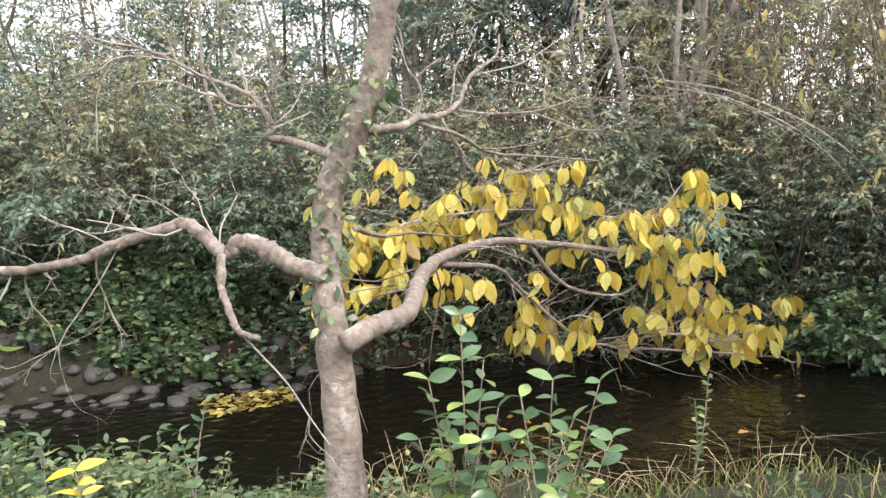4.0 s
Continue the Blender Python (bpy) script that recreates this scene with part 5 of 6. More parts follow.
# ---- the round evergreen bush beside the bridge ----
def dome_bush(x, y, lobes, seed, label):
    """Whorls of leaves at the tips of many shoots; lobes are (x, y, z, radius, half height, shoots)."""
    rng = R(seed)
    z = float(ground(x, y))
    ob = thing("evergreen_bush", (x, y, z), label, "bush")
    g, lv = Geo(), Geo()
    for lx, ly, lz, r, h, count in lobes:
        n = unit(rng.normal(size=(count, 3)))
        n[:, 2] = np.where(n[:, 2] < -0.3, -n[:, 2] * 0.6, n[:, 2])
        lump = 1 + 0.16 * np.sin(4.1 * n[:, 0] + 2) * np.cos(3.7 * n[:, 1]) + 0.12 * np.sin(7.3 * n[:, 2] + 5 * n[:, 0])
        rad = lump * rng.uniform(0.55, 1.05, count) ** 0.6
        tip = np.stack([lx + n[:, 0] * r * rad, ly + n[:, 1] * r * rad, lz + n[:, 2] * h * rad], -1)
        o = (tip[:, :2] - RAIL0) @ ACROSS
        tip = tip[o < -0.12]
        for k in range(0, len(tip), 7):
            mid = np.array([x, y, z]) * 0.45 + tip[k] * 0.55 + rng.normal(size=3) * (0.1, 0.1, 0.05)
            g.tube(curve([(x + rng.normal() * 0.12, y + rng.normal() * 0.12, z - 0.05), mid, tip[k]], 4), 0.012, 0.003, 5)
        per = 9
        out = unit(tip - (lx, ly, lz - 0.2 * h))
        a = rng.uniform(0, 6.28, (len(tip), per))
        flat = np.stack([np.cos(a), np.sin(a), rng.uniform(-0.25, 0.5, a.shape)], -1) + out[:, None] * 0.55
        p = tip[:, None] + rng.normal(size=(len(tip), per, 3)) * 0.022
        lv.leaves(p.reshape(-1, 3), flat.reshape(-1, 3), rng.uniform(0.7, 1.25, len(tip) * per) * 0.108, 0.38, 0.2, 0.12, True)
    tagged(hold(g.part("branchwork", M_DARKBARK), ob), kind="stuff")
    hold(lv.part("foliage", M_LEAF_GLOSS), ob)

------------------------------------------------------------

### Problem to work on
In the copy, include no pictures; restate the listing above exactly.

### Answer to the exercise
4.0 s
Continue the Blender Python (bpy) script that recreates this scene with part 5 of 6. More parts follow.
# ---- the round evergreen bush beside the bridge ----
def dome_bush(x, y, lobes, seed, label):
    """Whorls of leaves at the tips of many shoots; lobes are (x, y, z, radius, half height, shoots)."""
    rng = R(seed)
    z = float(ground(x, y))
    ob = thing("evergreen_bush", (x, y, z), label, "bush")
    g, lv = Geo(), Geo()
    for lx, ly, lz, r, h, count in lobes:
        n = unit(rng.normal(size=(count, 3)))
        n[:, 2] = np.where(n[:, 2] < -0.3, -n[:, 2] * 0.6, n[:, 2])
        lump = 1 + 0.16 * np.sin(4.1 * n[:, 0] + 2) * np.cos(3.7 * n[:, 1]) + 0.12 * np.sin(7.3 * n[:, 2] + 5 * n[:, 0])
        rad = lump * rng.uniform(0.55, 1.05, count) ** 0.6
        tip = np.stack([lx + n[:, 0] * r * rad, ly + n[:, 1] * r * rad, lz + n[:, 2] * h * rad], -1)
        o = (tip[:, :2] - RAIL0) @ ACROSS
        tip = tip[o < -0.12]
        for k in range(0, len(tip), 7):
            mid = np.array([x, y, z]) * 0.45 + tip[k] * 0.55 + rng.normal(size=3) * (0.1, 0.1, 0.05)
            g.tube(curve([(x + rng.normal() * 0.12, y + rng.normal() * 0.12, z - 0.05), mid, tip[k]], 4), 0.012, 0.003, 5)
        per = 9
        out = unit(tip - (lx, ly, lz - 0.2 * h))
        a = rng.uniform(0, 6.28, (len(tip), per))
        flat = np.stack([np.cos(a), np.sin(a), rng.uniform(-0.25, 0.5, a.shape)], -1) + out[:, None] * 0.55
        p = tip[:, None] + rng.normal(size=(len(tip), per, 3)) * 0.022
        lv.leaves(p.reshape(-1, 3), flat.reshape(-1, 3), rng.uniform(0.7, 1.25, len(tip) * per) * 0.108, 0.38, 0.2, 0.12, True)
    tagged(hold(g.part("branchwork", M_DARKBARK), ob), kind="stuff")
    hold(lv.part("foliage", M_LEAF_GLOSS), ob)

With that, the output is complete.